▶ _Data_:
-------------------------

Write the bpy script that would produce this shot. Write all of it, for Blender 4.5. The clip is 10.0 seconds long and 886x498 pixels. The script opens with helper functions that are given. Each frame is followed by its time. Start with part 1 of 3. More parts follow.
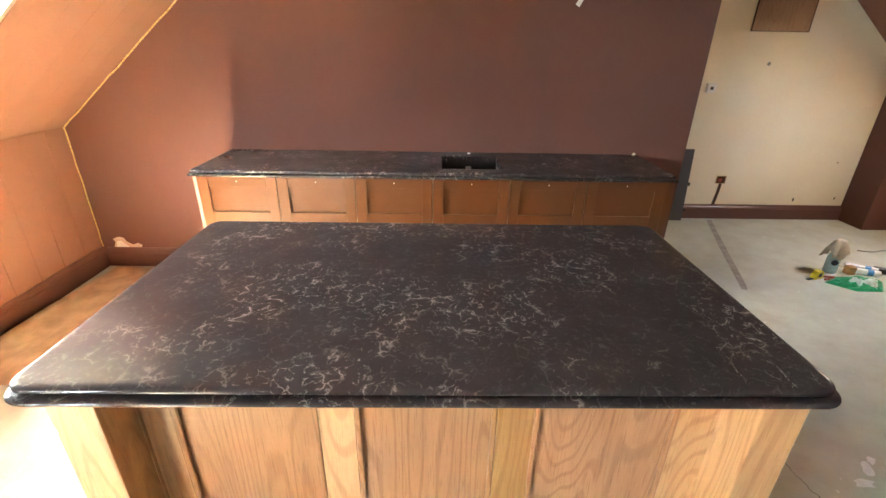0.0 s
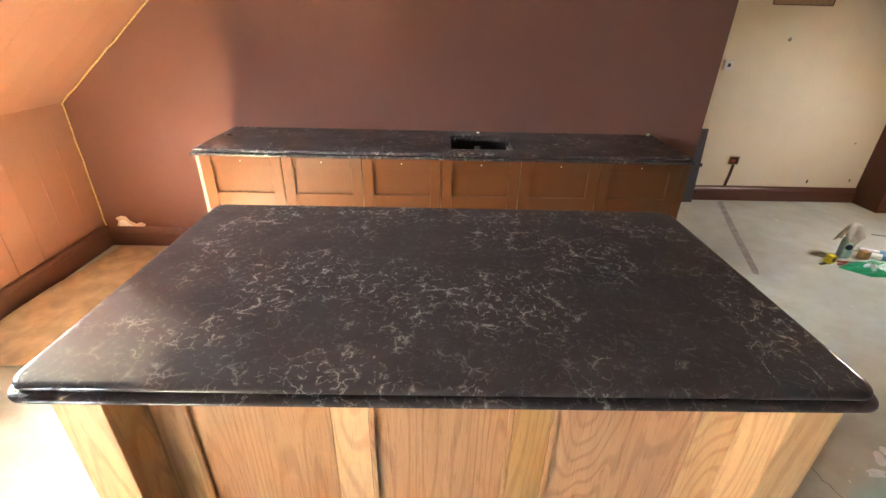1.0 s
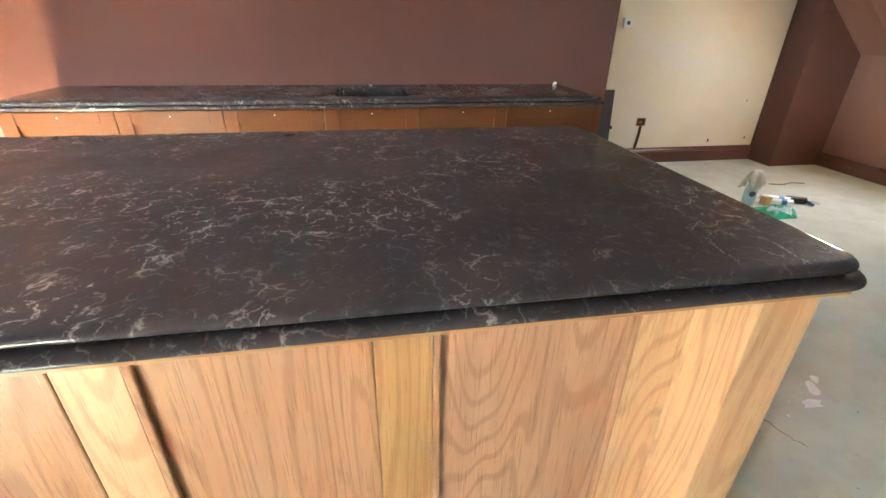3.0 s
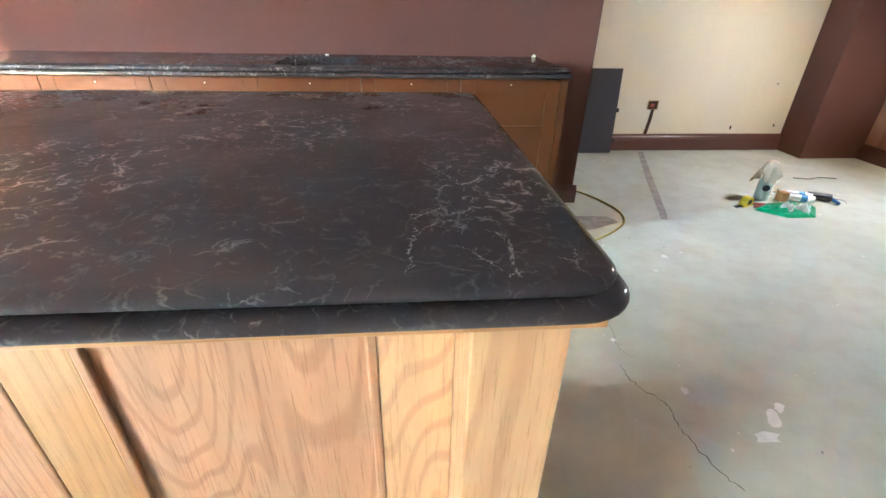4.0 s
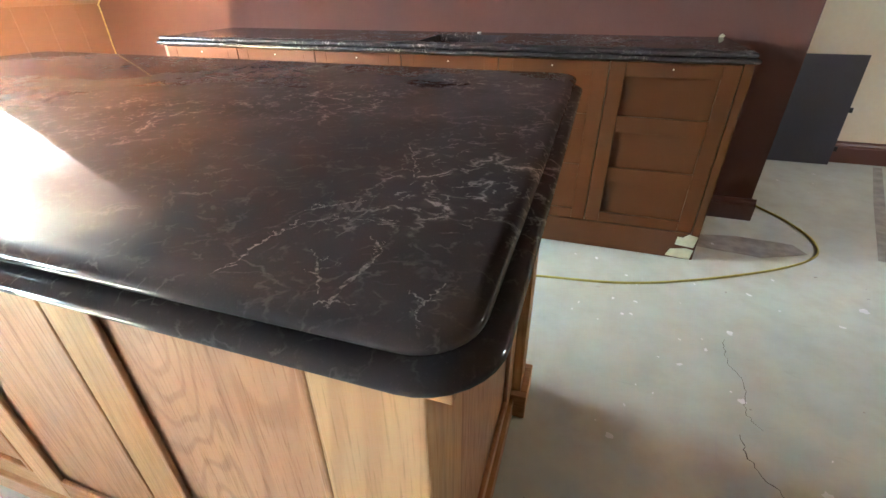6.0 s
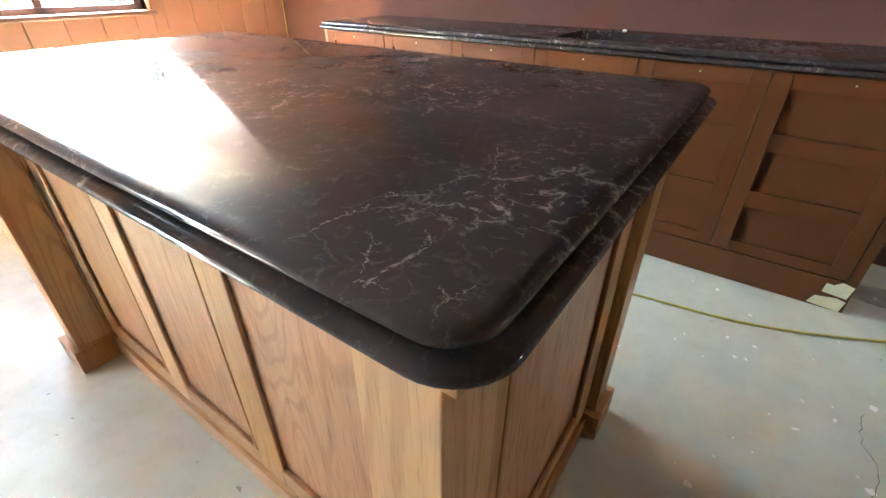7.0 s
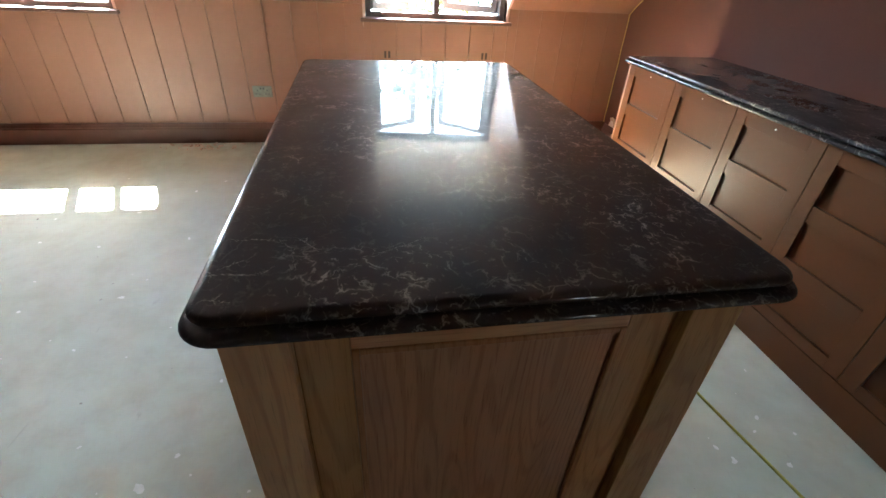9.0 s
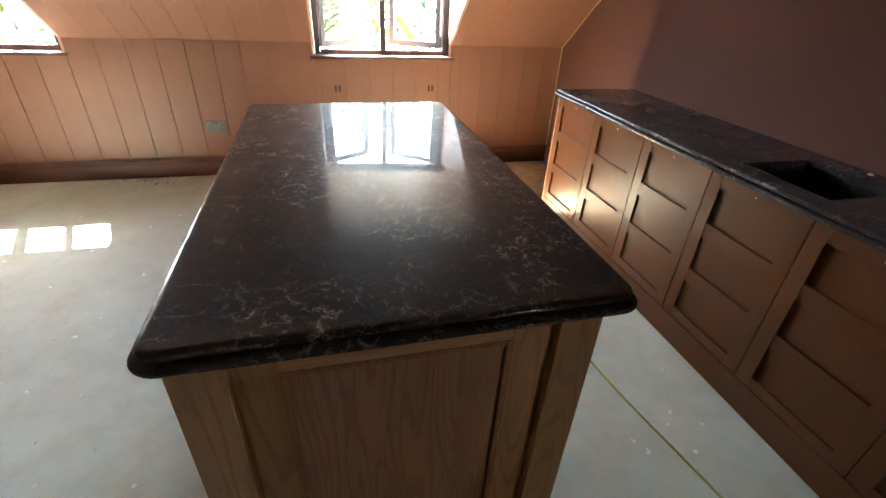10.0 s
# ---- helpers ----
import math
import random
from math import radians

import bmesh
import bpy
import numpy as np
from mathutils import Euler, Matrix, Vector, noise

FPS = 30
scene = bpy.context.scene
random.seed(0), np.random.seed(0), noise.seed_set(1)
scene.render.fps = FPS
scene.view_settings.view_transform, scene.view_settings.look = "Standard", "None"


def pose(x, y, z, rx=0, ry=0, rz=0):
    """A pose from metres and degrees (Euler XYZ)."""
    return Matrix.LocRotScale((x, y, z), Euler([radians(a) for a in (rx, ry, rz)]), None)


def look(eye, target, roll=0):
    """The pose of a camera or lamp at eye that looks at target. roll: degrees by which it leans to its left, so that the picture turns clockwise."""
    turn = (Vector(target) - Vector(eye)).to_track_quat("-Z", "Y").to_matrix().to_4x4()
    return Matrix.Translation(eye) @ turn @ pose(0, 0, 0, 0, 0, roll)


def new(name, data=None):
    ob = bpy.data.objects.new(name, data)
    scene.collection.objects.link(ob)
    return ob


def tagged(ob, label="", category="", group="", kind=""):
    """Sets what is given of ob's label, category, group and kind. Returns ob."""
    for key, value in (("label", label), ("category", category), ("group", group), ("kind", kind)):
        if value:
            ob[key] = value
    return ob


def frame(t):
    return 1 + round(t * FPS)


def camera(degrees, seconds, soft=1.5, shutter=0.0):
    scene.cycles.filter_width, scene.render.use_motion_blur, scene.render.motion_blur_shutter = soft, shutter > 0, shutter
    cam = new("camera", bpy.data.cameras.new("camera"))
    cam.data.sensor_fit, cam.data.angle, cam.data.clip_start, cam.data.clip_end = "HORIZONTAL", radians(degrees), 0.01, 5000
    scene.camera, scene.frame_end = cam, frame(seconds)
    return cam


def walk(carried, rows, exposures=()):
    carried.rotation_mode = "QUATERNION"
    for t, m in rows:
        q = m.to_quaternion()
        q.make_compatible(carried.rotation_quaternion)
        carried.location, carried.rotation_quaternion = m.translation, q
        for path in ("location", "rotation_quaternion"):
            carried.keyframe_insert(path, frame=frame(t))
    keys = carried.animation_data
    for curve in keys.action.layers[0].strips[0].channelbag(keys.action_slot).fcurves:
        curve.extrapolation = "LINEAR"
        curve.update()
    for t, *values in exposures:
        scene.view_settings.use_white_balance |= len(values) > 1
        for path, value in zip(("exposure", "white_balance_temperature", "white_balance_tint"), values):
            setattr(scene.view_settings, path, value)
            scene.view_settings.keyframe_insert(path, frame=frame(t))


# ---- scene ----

-------------------------

▶ _Short exercise_: Copy the whole of the material above exactly, but not its images.

▶ _Reply to the task_:
Write the bpy script that would produce this shot. Write all of it, for Blender 4.5. The clip is 10.0 seconds long and 886x498 pixels. The script opens with helper functions that are given. Each frame is followed by its time. Start with part 1 of 3. More parts follow.
0.0 s
1.0 s
3.0 s
4.0 s
6.0 s
7.0 s
9.0 s
10.0 s
# ---- helpers ----
import math
import random
from math import radians

import bmesh
import bpy
import numpy as np
from mathutils import Euler, Matrix, Vector, noise

FPS = 30
scene = bpy.context.scene
random.seed(0), np.random.seed(0), noise.seed_set(1)
scene.render.fps = FPS
scene.view_settings.view_transform, scene.view_settings.look = "Standard", "None"


def pose(x, y, z, rx=0, ry=0, rz=0):
    """A pose from metres and degrees (Euler XYZ)."""
    return Matrix.LocRotScale((x, y, z), Euler([radians(a) for a in (rx, ry, rz)]), None)


def look(eye, target, roll=0):
    """The pose of a camera or lamp at eye that looks at target. roll: degrees by which it leans to its left, so that the picture turns clockwise."""
    turn = (Vector(target) - Vector(eye)).to_track_quat("-Z", "Y").to_matrix().to_4x4()
    return Matrix.Translation(eye) @ turn @ pose(0, 0, 0, 0, 0, roll)


def new(name, data=None):
    ob = bpy.data.objects.new(name, data)
    scene.collection.objects.link(ob)
    return ob


def tagged(ob, label="", category="", group="", kind=""):
    """Sets what is given of ob's label, category, group and kind. Returns ob."""
    for key, value in (("label", label), ("category", category), ("group", group), ("kind", kind)):
        if value:
            ob[key] = value
    return ob


def frame(t):
    return 1 + round(t * FPS)


def camera(degrees, seconds, soft=1.5, shutter=0.0):
    scene.cycles.filter_width, scene.render.use_motion_blur, scene.render.motion_blur_shutter = soft, shutter > 0, shutter
    cam = new("camera", bpy.data.cameras.new("camera"))
    cam.data.sensor_fit, cam.data.angle, cam.data.clip_start, cam.data.clip_end = "HORIZONTAL", radians(degrees), 0.01, 5000
    scene.camera, scene.frame_end = cam, frame(seconds)
    return cam


def walk(carried, rows, exposures=()):
    carried.rotation_mode = "QUATERNION"
    for t, m in rows:
        q = m.to_quaternion()
        q.make_compatible(carried.rotation_quaternion)
        carried.location, carried.rotation_quaternion = m.translation, q
        for path in ("location", "rotation_quaternion"):
            carried.keyframe_insert(path, frame=frame(t))
    keys = carried.animation_data
    for curve in keys.action.layers[0].strips[0].channelbag(keys.action_slot).fcurves:
        curve.extrapolation = "LINEAR"
        curve.update()
    for t, *values in exposures:
        scene.view_settings.use_white_balance |= len(values) > 1
        for path, value in zip(("exposure", "white_balance_temperature", "white_balance_tint"), values):
            setattr(scene.view_settings, path, value)
            scene.view_settings.keyframe_insert(path, frame=frame(t))


# ---- scene ----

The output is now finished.